### [Given problem]
Your task is to transcribe the records exactly, skipping every image.

### [Entries shown]

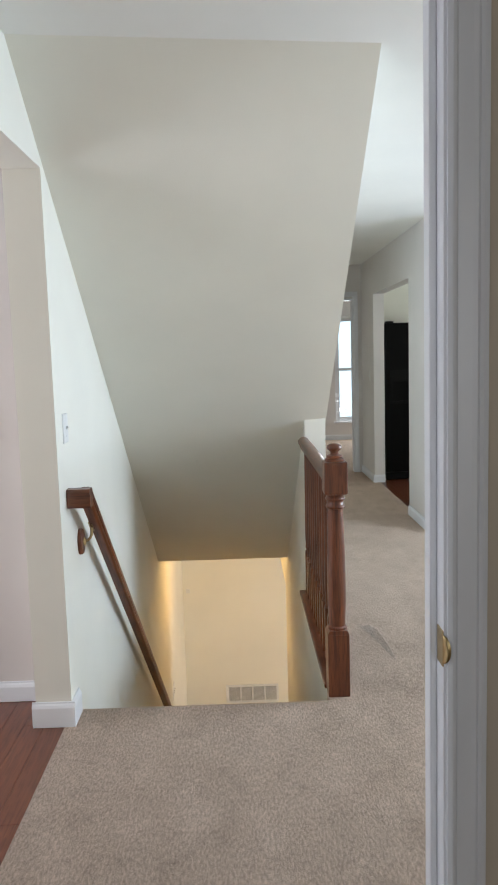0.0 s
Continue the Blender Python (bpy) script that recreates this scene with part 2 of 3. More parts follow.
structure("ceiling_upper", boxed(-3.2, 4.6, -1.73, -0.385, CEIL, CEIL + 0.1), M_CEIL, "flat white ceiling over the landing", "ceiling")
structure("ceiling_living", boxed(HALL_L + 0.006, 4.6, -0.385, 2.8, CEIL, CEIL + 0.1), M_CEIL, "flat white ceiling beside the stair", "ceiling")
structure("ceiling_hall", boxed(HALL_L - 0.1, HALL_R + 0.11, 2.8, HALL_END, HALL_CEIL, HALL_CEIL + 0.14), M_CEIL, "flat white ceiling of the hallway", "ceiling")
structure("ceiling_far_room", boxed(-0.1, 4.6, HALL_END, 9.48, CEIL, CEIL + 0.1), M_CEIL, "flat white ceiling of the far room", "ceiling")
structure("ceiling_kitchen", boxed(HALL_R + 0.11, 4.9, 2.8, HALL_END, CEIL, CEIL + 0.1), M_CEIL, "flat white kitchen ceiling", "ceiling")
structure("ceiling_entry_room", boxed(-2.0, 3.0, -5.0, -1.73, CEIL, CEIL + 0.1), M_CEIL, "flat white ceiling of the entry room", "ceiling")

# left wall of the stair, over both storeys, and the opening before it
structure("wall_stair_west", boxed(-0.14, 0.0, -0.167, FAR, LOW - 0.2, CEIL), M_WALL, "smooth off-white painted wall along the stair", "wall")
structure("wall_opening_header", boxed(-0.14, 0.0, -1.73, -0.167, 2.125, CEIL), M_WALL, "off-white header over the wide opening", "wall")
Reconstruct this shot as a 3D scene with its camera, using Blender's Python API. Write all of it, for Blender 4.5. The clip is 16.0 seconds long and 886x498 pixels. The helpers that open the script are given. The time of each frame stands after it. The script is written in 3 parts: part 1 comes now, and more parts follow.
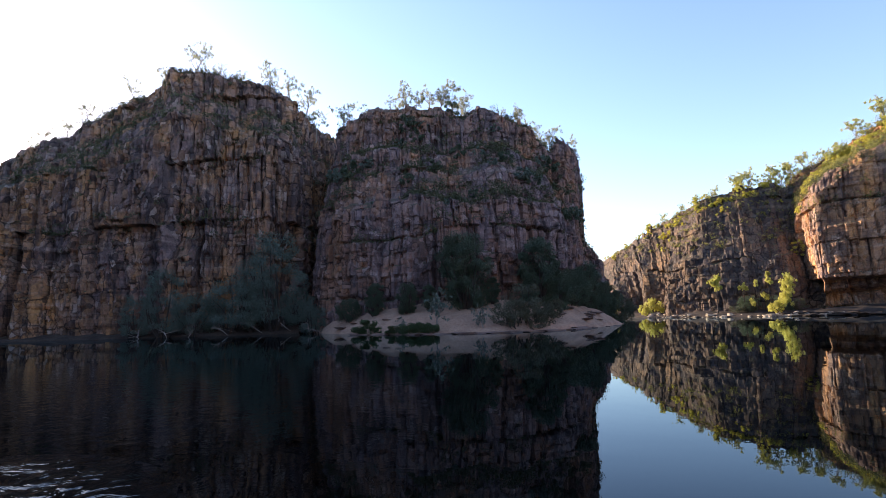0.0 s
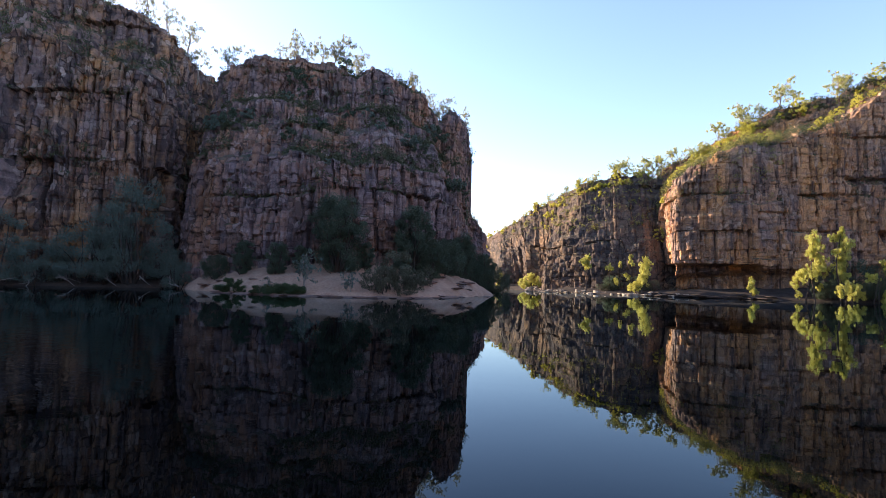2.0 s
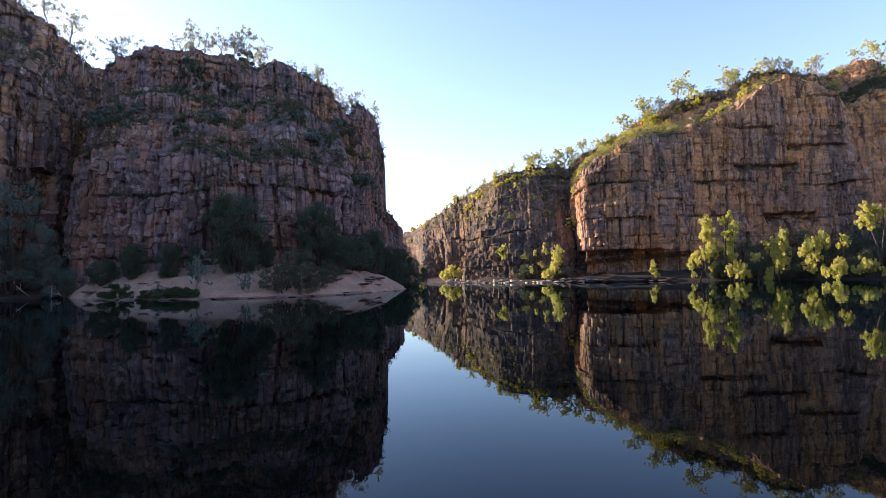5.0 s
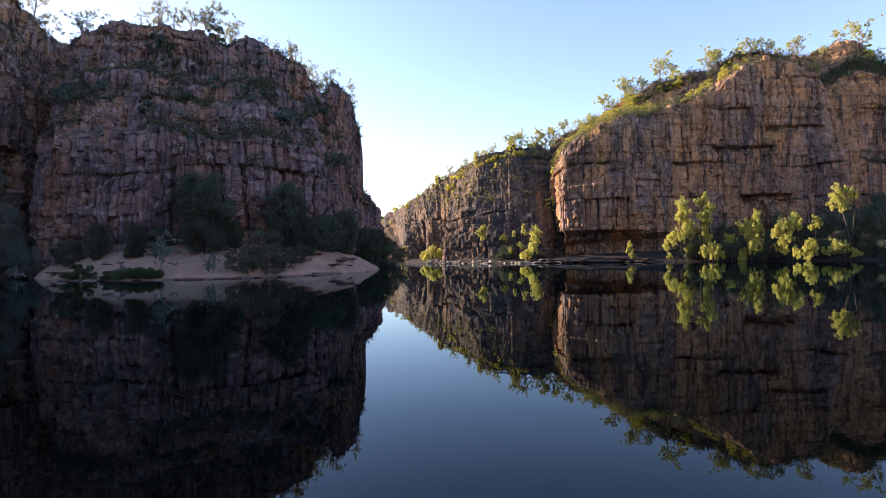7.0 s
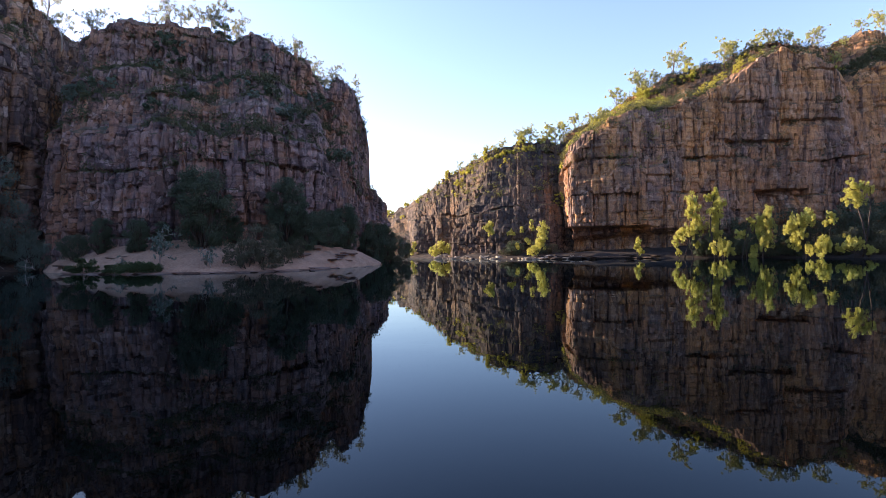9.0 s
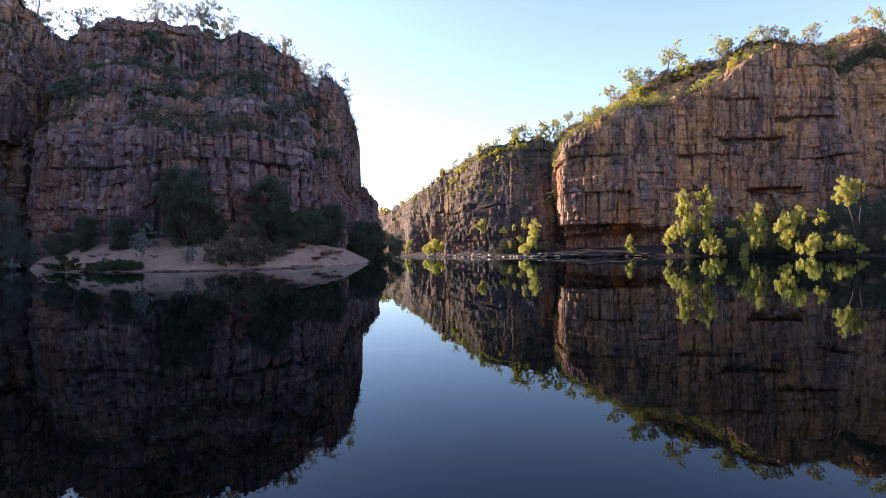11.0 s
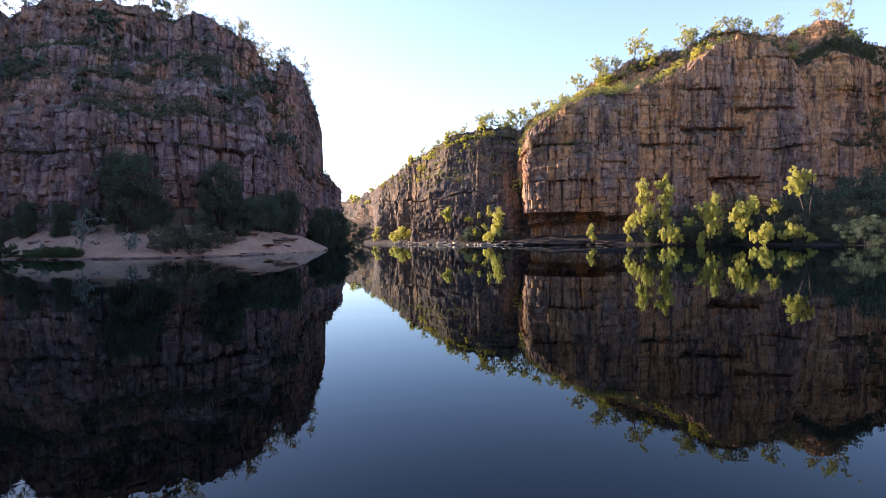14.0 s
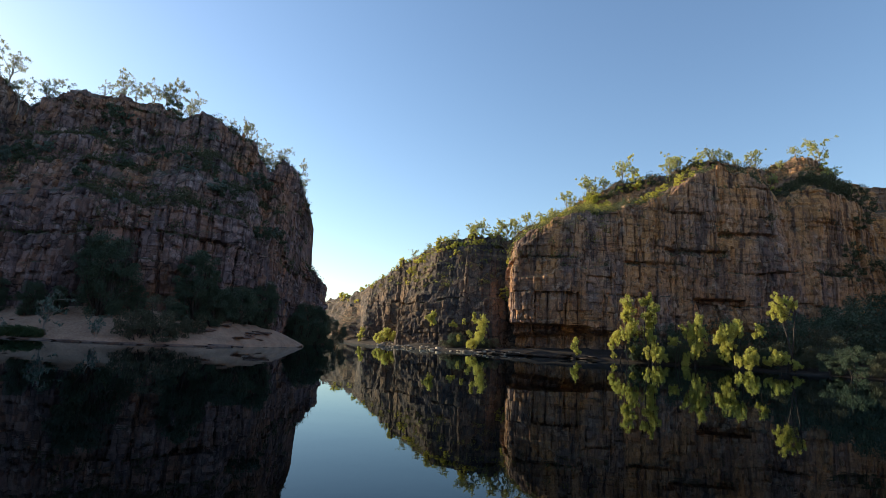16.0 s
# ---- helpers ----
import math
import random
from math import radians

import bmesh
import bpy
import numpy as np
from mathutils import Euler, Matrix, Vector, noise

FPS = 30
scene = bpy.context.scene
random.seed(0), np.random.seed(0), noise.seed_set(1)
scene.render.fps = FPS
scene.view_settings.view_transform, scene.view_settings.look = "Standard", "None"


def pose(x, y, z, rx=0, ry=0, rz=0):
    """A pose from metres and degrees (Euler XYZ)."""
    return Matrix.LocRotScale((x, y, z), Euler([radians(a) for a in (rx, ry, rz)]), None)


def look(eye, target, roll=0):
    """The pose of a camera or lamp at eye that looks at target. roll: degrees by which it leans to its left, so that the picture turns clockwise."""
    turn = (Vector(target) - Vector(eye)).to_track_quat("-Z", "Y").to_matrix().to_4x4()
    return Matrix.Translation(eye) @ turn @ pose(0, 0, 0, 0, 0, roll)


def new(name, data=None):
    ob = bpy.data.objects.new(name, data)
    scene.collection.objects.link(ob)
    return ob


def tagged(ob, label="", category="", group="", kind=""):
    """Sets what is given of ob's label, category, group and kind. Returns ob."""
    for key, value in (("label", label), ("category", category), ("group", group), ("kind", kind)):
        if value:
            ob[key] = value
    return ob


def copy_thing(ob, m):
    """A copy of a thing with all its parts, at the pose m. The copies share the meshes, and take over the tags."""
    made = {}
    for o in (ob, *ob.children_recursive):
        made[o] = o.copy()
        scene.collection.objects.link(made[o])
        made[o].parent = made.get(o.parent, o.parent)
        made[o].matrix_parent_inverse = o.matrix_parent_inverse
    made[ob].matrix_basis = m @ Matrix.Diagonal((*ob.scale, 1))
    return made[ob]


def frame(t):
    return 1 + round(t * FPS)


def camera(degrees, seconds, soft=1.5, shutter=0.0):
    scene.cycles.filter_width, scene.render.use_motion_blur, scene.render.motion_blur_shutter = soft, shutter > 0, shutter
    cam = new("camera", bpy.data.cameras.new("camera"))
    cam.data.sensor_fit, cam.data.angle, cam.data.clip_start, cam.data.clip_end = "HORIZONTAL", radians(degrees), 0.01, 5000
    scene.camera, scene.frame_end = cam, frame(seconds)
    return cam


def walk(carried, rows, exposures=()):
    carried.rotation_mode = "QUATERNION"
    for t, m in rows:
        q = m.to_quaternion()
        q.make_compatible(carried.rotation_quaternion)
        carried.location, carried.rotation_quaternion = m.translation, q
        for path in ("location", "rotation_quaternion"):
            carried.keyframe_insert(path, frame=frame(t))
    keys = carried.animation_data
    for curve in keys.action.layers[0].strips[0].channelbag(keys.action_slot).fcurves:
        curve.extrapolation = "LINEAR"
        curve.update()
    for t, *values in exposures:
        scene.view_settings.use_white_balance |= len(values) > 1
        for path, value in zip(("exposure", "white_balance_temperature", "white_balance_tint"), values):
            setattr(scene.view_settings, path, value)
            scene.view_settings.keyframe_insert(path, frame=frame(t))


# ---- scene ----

### [Exercise solution]
0.0 s
Continue the Blender Python (bpy) script that recreates this scene with part 2 of 3. More parts follow.
structure("ceiling_upper", boxed(-3.2, 4.6, -1.73, -0.385, CEIL, CEIL + 0.1), M_CEIL, "flat white ceiling over the landing", "ceiling")
structure("ceiling_living", boxed(HALL_L + 0.006, 4.6, -0.385, 2.8, CEIL, CEIL + 0.1), M_CEIL, "flat white ceiling beside the stair", "ceiling")
structure("ceiling_hall", boxed(HALL_L - 0.1, HALL_R + 0.11, 2.8, HALL_END, HALL_CEIL, HALL_CEIL + 0.14), M_CEIL, "flat white ceiling of the hallway", "ceiling")
structure("ceiling_far_room", boxed(-0.1, 4.6, HALL_END, 9.48, CEIL, CEIL + 0.1), M_CEIL, "flat white ceiling of the far room", "ceiling")
structure("ceiling_kitchen", boxed(HALL_R + 0.11, 4.9, 2.8, HALL_END, CEIL, CEIL + 0.1), M_CEIL, "flat white kitchen ceiling", "ceiling")
structure("ceiling_entry_room", boxed(-2.0, 3.0, -5.0, -1.73, CEIL, CEIL + 0.1), M_CEIL, "flat white ceiling of the entry room", "ceiling")

# left wall of the stair, over both storeys, and the opening before it
structure("wall_stair_west", boxed(-0.14, 0.0, -0.167, FAR, LOW - 0.2, CEIL), M_WALL, "smooth off-white painted wall along the stair", "wall")
structure("wall_opening_header", boxed(-0.14, 0.0, -1.73, -0.167, 2.125, CEIL), M_WALL, "off-white header over the wide opening", "wall")
Reconstruct this shot as a 3D scene with its camera, using Blender's Python API. Write all of it, for Blender 4.5. The clip is 16.0 seconds long and 886x498 pixels. The helpers that open the script are given. The time of each frame stands after it. The script is written in 3 parts: part 1 comes now, and more parts follow.
0.0 s
2.0 s
5.0 s
7.0 s
9.0 s
11.0 s
14.0 s
16.0 s
# ---- helpers ----
import math
import random
from math import radians

import bmesh
import bpy
import numpy as np
from mathutils import Euler, Matrix, Vector, noise

FPS = 30
scene = bpy.context.scene
random.seed(0), np.random.seed(0), noise.seed_set(1)
scene.render.fps = FPS
scene.view_settings.view_transform, scene.view_settings.look = "Standard", "None"


def pose(x, y, z, rx=0, ry=0, rz=0):
    """A pose from metres and degrees (Euler XYZ)."""
    return Matrix.LocRotScale((x, y, z), Euler([radians(a) for a in (rx, ry, rz)]), None)


def look(eye, target, roll=0):
    """The pose of a camera or lamp at eye that looks at target. roll: degrees by which it leans to its left, so that the picture turns clockwise."""
    turn = (Vector(target) - Vector(eye)).to_track_quat("-Z", "Y").to_matrix().to_4x4()
    return Matrix.Translation(eye) @ turn @ pose(0, 0, 0, 0, 0, roll)


def new(name, data=None):
    ob = bpy.data.objects.new(name, data)
    scene.collection.objects.link(ob)
    return ob


def tagged(ob, label="", category="", group="", kind=""):
    """Sets what is given of ob's label, category, group and kind. Returns ob."""
    for key, value in (("label", label), ("category", category), ("group", group), ("kind", kind)):
        if value:
            ob[key] = value
    return ob


def copy_thing(ob, m):
    """A copy of a thing with all its parts, at the pose m. The copies share the meshes, and take over the tags."""
    made = {}
    for o in (ob, *ob.children_recursive):
        made[o] = o.copy()
        scene.collection.objects.link(made[o])
        made[o].parent = made.get(o.parent, o.parent)
        made[o].matrix_parent_inverse = o.matrix_parent_inverse
    made[ob].matrix_basis = m @ Matrix.Diagonal((*ob.scale, 1))
    return made[ob]


def frame(t):
    return 1 + round(t * FPS)


def camera(degrees, seconds, soft=1.5, shutter=0.0):
    scene.cycles.filter_width, scene.render.use_motion_blur, scene.render.motion_blur_shutter = soft, shutter > 0, shutter
    cam = new("camera", bpy.data.cameras.new("camera"))
    cam.data.sensor_fit, cam.data.angle, cam.data.clip_start, cam.data.clip_end = "HORIZONTAL", radians(degrees), 0.01, 5000
    scene.camera, scene.frame_end = cam, frame(seconds)
    return cam


def walk(carried, rows, exposures=()):
    carried.rotation_mode = "QUATERNION"
    for t, m in rows:
        q = m.to_quaternion()
        q.make_compatible(carried.rotation_quaternion)
        carried.location, carried.rotation_quaternion = m.translation, q
        for path in ("location", "rotation_quaternion"):
            carried.keyframe_insert(path, frame=frame(t))
    keys = carried.animation_data
    for curve in keys.action.layers[0].strips[0].channelbag(keys.action_slot).fcurves:
        curve.extrapolation = "LINEAR"
        curve.update()
    for t, *values in exposures:
        scene.view_settings.use_white_balance |= len(values) > 1
        for path, value in zip(("exposure", "white_balance_temperature", "white_balance_tint"), values):
            setattr(scene.view_settings, path, value)
            scene.view_settings.keyframe_insert(path, frame=frame(t))


# ---- scene ----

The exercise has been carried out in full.